The Big Read Blog (Archive)

Inspired by Sun, Stone, and Shadows

Sun, Stone and Shadows is the Big Read selection chosen by the Kenosha Public Library. They’ve teamed up with not-for-profit visual arts organization Lemon Street Gallery & ArtSpace, Inc., located in Kenosha, Wisconsin, for an exhibition of locally-made artwork inspired by this collection of Mexican short stories. Melanie Hovey, the director of the Lemon Street Gallery, was kind enough to put me in touch with two of these talented artists, Suellyn Scoon and Deborah Madigan, to discuss their work and The Big Read.

The Panther by Suellyn Scoon. The painting was inspired by the short story "The Panther" by Sergio Pitol, featured in the short story collection Sun, Stone, and Shadows. Image courtesy of the artist

Suellyn Scoon on Sergio Pitol's Story, "The Panther," which inspired her painting above:

In a few short pages, Pitol reveals truths that affect us most as human beings: the unknown within ourselves, and the personal cost of allowing that unknown to break into the conscious state.

Pitol gives us a clue to the content of the cryptic message that is lost when put into words by using the image of a black panther. In Mexican mythology, the black panther represents the feminine side of our nature. Her power is to protect us, to remove fears, and to provide awareness of the Self. It is through the art of mythology that this individuality is explored.

My choice to paint in the style of Oaxacan wood carving as an homage to those Mexican artisans who have reached a state of consciousness that allows them, in the words of Pitol, “… to commune with forces and intelligence seemingly beyond the human.”

The painting should be viewed from the point of view of the adult looking back at himself as a child. It is the moment he lost his fears and in a state of peacefulness he pleads for the panther’s return.

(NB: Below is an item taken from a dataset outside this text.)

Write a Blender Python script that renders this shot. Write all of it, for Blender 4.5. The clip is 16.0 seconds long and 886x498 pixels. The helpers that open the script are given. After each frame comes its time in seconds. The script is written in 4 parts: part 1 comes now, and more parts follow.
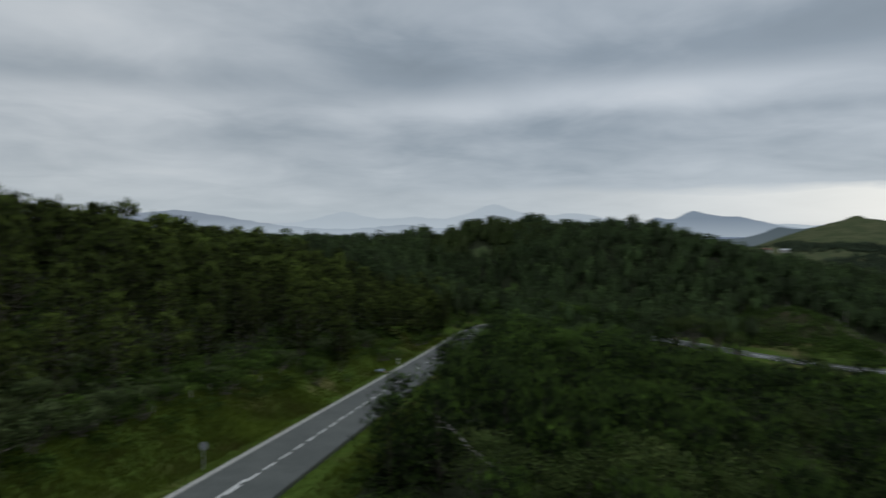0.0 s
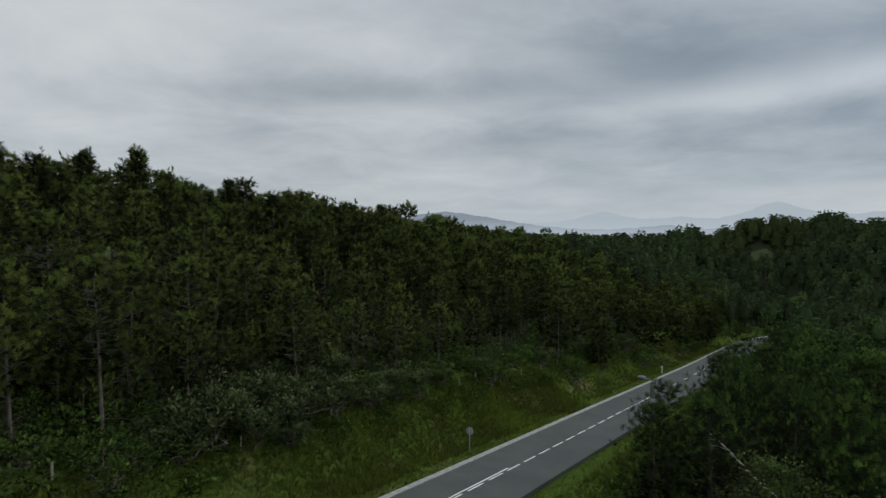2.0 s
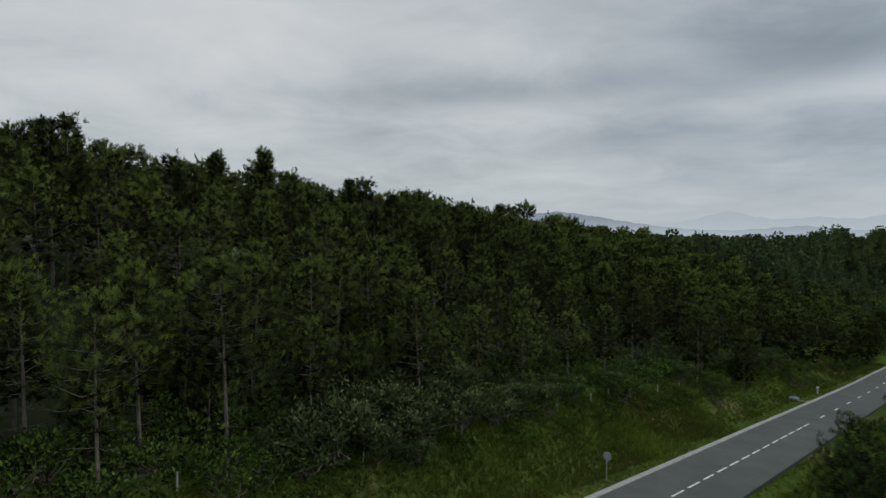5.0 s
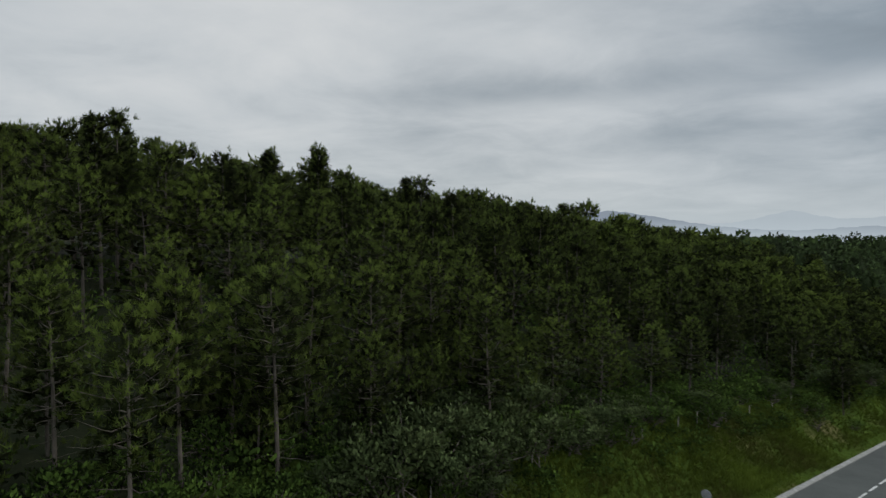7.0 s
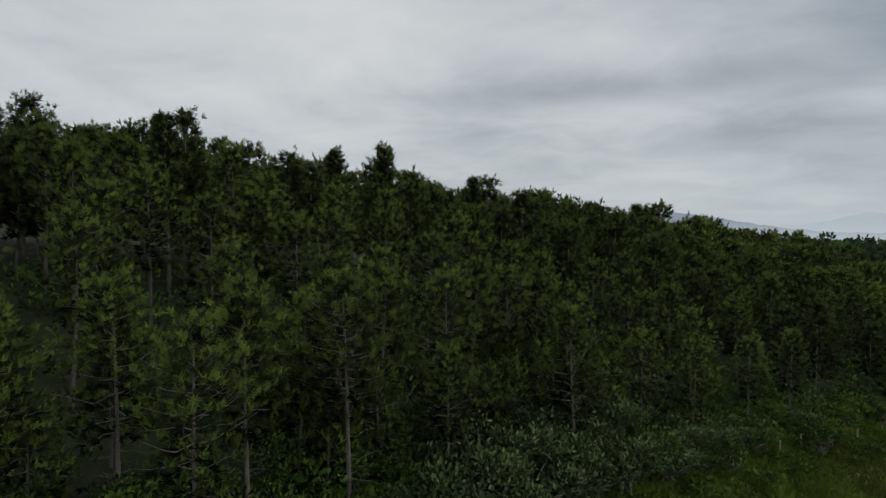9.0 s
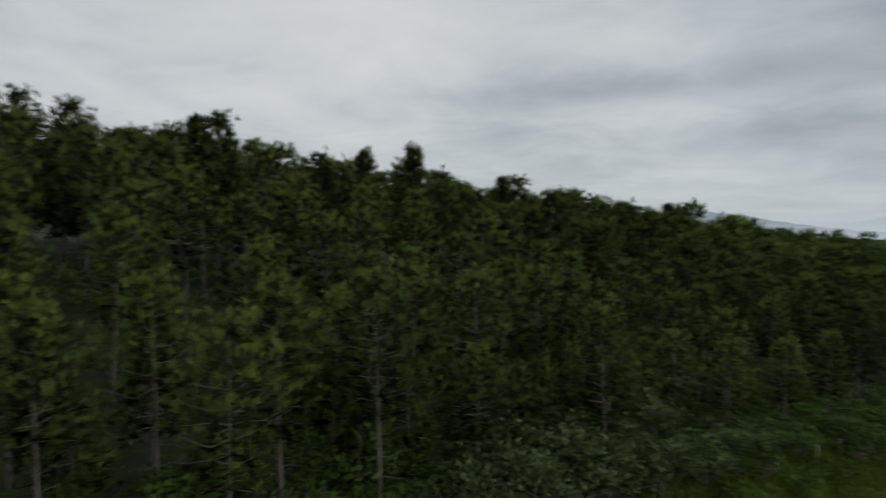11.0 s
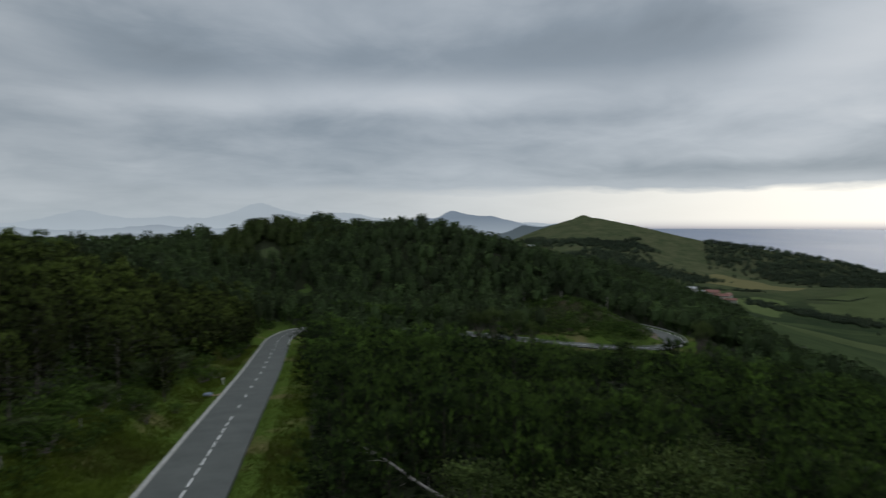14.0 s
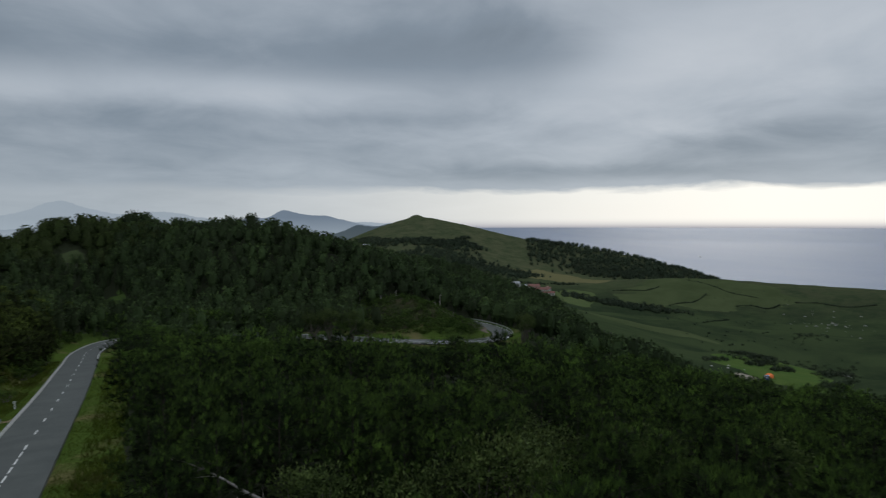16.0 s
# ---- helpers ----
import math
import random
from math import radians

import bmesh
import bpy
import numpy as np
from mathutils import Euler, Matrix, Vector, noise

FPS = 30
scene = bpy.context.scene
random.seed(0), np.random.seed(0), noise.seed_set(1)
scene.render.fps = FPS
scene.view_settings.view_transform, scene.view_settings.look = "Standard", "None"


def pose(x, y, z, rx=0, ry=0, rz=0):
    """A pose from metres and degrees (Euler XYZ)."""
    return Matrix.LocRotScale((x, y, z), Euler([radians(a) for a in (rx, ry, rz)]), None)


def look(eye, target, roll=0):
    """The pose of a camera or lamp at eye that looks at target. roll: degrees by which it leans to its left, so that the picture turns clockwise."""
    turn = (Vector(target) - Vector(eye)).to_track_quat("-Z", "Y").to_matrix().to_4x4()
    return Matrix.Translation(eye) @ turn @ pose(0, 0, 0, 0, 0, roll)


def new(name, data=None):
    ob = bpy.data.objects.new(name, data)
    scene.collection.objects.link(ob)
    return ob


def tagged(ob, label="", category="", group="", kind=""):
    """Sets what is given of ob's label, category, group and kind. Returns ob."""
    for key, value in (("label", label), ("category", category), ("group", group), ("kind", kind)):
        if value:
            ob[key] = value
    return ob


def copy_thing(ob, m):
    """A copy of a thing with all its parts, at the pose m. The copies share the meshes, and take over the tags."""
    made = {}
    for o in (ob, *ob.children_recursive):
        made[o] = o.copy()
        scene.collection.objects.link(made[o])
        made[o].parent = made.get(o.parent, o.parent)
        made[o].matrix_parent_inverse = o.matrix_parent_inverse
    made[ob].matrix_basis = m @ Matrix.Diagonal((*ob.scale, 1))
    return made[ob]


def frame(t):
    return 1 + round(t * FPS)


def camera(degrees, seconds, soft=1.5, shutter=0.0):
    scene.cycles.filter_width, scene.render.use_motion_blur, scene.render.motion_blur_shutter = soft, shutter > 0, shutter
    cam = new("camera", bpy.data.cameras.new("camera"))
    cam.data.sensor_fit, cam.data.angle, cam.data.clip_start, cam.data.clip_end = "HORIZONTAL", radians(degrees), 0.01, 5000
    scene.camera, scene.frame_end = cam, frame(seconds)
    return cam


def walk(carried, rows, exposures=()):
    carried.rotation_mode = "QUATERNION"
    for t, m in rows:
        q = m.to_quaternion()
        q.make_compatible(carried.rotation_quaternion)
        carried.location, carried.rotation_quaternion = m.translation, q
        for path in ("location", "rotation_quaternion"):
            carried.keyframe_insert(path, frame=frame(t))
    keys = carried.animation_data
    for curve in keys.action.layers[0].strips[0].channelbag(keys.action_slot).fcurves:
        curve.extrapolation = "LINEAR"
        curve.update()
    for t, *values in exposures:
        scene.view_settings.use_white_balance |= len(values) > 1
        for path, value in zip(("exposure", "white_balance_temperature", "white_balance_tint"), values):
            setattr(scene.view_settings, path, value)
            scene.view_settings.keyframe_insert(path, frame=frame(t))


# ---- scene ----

In the story the panther opens his mouth wide to reveal the message. By placing the mask over the boy’s head his face is seen in the panther’s open mouth. The panther's message is to show the boy the fierce and wonderful thing that drives each of us to stand up on two feet and take our first steps into the world as a perfect individual. However, this is often replaced by an equally fierce, but debilitating, set of fears that lead to living a life that only repeats history.

Scoon on The Big Read: 

Usually I create art in isolation, but this time there has been a sense of community about the process and even a buzz of excitement from the librarians at the Kenosha, Wisconsin Northside Library where they help me with research.

Red Doors by Deborah Madigan. The painting was inspired by "Tachas" by Efrén Hernández, featured in the short story collection Sun, Stone, and Shadows. Image courtesy of the artist

Deborah Madigan on her mixed-media painting Red Doors, created as a visual response to "Tachas" by Efrén Hernàndez:

“Tachas” is the deceptively simple but evocative story of a young boy listening to a lecture by his teacher. The instructor poses the question, "What, then, are tachas?" The boy's eyes wander to the three red doors at the front of the classroom. In fact, the doors are a symbolic entry from the internal world of the classroom, to the outer world and fantastical thinking. He fixates on the last door that reveals a small triangle of sky with passing clouds. From here his imagination meanders between vivid waking dreams and reality. Hernández compels the reader to see what he sees with vivid imagery and metaphors. Philosophical questions are offered up. Quietly, surrealism tiptoes in on written words. We, the readers, are captivated.

There are universal themes here. What child has not experienced daydreaming in class? Why don't sleeping birds fall from trees? What path of many will we choose in life, and will we make a mistake? What is it about the sky that can reveal meaning in the universe? In fact, one might ask, "What, then, are tachas?"

This story changed me. I will always wonder why sleeping birds don't fall, and forever look for violets on the face of the moon.

Madigan on reading and the arts:

Literature, libraries, and the arts have vastly influenced and enriched my life, and still do. My first memories recall my parents reading to me, to my brothers and sisters. I knew I wanted to be an artist when, in first grade, I received a blue ribbon for a picture of a horse at the country fair.

The wonder of art, just like a book, a writer, reading---all these things can transform the way we see and experience the world around us. This is my wish---to compel the viewer to see with a thinking eye and to open up the imagination with a universe of visual possibilities and new ideas. Truly, there are so many paths, just like in the story of “Tachas." Needless to say, that act of creation is spiritually rewarding for me too.